DATASET EXTRACT:
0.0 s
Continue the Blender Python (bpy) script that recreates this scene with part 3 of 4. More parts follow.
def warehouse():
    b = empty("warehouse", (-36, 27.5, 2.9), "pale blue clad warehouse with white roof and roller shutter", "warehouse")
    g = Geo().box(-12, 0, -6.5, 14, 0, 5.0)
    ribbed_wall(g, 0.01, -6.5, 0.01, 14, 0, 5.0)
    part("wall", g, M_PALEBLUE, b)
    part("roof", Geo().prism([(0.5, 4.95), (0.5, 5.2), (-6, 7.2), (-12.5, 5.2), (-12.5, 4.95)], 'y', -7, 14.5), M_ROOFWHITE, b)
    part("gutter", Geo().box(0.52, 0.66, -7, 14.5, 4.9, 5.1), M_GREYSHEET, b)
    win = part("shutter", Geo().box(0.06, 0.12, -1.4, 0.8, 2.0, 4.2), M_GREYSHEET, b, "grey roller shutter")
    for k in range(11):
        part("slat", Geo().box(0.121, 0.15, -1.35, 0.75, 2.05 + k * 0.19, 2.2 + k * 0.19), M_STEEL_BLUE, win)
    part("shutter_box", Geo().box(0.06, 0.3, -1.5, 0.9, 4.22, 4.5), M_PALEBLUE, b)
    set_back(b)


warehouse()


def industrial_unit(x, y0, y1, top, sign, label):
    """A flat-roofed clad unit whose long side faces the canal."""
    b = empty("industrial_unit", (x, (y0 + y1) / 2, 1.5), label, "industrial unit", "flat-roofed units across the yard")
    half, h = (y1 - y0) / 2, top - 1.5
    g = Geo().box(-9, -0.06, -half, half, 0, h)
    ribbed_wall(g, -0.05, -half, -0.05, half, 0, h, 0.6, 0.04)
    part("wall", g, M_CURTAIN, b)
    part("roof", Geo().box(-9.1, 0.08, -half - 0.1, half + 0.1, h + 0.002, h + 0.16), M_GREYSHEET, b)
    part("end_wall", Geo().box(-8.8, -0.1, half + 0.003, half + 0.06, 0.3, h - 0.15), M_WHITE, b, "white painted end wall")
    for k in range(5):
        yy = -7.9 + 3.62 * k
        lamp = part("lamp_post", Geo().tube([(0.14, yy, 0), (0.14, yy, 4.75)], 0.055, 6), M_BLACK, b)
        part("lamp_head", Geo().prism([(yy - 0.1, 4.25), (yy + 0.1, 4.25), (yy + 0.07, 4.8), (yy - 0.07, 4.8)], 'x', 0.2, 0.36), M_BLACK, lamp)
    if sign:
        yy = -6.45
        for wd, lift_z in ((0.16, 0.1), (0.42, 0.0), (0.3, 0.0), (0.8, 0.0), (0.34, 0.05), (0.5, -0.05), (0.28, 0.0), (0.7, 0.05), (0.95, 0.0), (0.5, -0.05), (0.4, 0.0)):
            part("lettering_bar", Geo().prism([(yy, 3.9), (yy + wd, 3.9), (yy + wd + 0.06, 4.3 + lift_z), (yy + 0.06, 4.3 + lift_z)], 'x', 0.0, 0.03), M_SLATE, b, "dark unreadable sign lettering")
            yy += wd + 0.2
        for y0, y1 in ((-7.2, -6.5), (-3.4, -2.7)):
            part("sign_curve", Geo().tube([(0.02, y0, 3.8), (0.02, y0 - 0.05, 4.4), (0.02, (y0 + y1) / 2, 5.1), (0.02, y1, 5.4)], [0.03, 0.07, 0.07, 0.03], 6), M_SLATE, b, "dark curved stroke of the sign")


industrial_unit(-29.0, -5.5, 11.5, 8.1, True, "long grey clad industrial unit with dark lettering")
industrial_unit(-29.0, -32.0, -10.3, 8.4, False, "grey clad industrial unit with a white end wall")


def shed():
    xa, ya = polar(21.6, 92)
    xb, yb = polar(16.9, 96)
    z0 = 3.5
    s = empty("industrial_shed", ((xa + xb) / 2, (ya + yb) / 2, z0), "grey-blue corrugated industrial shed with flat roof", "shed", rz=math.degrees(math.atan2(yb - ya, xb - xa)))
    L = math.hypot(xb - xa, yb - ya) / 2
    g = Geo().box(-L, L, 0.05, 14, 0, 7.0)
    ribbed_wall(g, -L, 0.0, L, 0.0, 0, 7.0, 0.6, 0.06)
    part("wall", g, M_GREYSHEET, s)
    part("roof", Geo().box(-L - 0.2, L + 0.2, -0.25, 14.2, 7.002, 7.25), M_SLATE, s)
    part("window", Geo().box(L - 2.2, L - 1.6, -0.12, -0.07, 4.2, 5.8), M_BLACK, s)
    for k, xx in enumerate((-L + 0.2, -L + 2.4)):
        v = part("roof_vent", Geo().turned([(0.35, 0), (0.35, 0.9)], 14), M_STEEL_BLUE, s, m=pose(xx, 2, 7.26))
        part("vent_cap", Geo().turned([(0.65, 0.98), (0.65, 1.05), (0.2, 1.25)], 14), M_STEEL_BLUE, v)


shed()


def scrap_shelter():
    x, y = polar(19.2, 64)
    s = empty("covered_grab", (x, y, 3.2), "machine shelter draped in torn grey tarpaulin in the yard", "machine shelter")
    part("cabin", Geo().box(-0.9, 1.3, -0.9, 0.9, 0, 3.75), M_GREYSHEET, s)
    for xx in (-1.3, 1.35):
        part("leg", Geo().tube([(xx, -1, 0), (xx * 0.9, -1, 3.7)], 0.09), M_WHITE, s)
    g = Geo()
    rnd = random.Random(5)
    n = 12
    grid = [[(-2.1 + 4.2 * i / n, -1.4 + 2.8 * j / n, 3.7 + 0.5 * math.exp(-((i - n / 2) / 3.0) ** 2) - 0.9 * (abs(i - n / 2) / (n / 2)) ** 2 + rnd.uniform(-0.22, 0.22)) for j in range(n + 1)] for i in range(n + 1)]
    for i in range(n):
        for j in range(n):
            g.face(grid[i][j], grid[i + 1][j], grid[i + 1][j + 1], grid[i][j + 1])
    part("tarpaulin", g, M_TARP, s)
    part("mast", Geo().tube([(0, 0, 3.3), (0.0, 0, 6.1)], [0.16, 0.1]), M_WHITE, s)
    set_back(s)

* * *

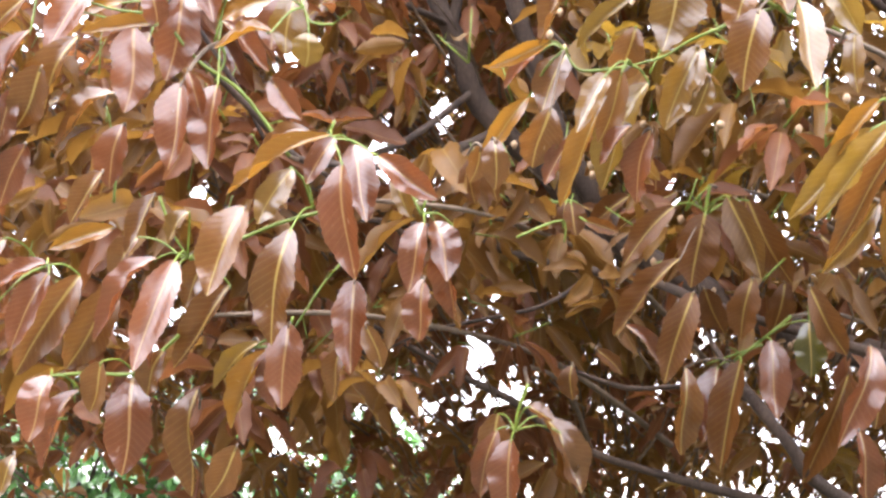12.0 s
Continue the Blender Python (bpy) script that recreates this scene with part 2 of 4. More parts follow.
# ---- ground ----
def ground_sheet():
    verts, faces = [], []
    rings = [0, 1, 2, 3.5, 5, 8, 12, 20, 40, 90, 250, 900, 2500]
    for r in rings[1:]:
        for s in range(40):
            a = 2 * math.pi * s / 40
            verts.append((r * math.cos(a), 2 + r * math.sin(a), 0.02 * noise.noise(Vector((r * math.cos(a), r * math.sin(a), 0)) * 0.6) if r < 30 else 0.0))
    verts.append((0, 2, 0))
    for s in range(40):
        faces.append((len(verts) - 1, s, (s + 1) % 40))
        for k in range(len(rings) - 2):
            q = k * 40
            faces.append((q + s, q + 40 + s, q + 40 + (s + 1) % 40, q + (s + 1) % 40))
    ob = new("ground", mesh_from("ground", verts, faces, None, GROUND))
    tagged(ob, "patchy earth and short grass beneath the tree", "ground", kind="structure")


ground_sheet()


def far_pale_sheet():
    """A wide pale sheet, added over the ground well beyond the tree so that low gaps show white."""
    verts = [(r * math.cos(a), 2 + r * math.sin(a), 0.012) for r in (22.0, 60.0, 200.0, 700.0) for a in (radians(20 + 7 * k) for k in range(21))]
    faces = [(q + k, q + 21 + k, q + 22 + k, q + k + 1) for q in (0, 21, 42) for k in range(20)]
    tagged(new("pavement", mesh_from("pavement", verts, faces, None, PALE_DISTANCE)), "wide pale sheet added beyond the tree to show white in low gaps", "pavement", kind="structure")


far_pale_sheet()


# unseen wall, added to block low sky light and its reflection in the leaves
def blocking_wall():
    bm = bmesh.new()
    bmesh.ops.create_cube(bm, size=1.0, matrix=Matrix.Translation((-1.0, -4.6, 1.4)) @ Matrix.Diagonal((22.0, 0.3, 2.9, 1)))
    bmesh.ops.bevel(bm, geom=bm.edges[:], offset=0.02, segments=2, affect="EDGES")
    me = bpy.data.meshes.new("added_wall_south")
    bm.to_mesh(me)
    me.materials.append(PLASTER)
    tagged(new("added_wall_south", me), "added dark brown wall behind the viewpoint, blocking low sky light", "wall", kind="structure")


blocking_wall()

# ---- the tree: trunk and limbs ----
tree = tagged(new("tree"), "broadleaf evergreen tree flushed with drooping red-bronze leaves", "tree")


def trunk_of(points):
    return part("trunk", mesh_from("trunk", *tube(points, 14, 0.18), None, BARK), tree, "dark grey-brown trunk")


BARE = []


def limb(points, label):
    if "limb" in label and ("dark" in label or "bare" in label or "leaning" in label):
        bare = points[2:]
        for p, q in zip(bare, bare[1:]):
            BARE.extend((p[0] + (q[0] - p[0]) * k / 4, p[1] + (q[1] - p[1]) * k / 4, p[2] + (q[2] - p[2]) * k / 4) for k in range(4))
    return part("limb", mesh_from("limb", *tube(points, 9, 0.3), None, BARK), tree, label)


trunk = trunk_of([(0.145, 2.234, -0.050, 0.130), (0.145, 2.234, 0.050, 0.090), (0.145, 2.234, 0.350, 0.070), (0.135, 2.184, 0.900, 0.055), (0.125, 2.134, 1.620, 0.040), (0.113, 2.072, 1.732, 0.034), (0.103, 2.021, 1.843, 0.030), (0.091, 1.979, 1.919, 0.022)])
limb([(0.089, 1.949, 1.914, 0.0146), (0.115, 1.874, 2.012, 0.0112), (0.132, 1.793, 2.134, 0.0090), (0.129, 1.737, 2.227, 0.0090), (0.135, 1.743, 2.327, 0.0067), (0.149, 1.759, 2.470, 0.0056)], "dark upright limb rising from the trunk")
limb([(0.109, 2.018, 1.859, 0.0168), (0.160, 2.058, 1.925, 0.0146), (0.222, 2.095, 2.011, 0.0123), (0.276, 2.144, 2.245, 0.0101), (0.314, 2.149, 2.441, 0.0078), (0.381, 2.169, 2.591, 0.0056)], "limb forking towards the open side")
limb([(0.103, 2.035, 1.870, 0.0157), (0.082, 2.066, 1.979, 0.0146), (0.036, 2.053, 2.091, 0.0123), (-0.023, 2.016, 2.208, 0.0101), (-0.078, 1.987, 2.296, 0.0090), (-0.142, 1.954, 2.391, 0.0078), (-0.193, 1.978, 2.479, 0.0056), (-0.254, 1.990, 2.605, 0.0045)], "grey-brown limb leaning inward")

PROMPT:
Gather each line in these records that contains the string "recreates".

IN RESPONSE:
Continue the Blender Python (bpy) script that recreates this scene with part 3 of 4. More parts follow.
Continue the Blender Python (bpy) script that recreates this scene with part 2 of 4. More parts follow.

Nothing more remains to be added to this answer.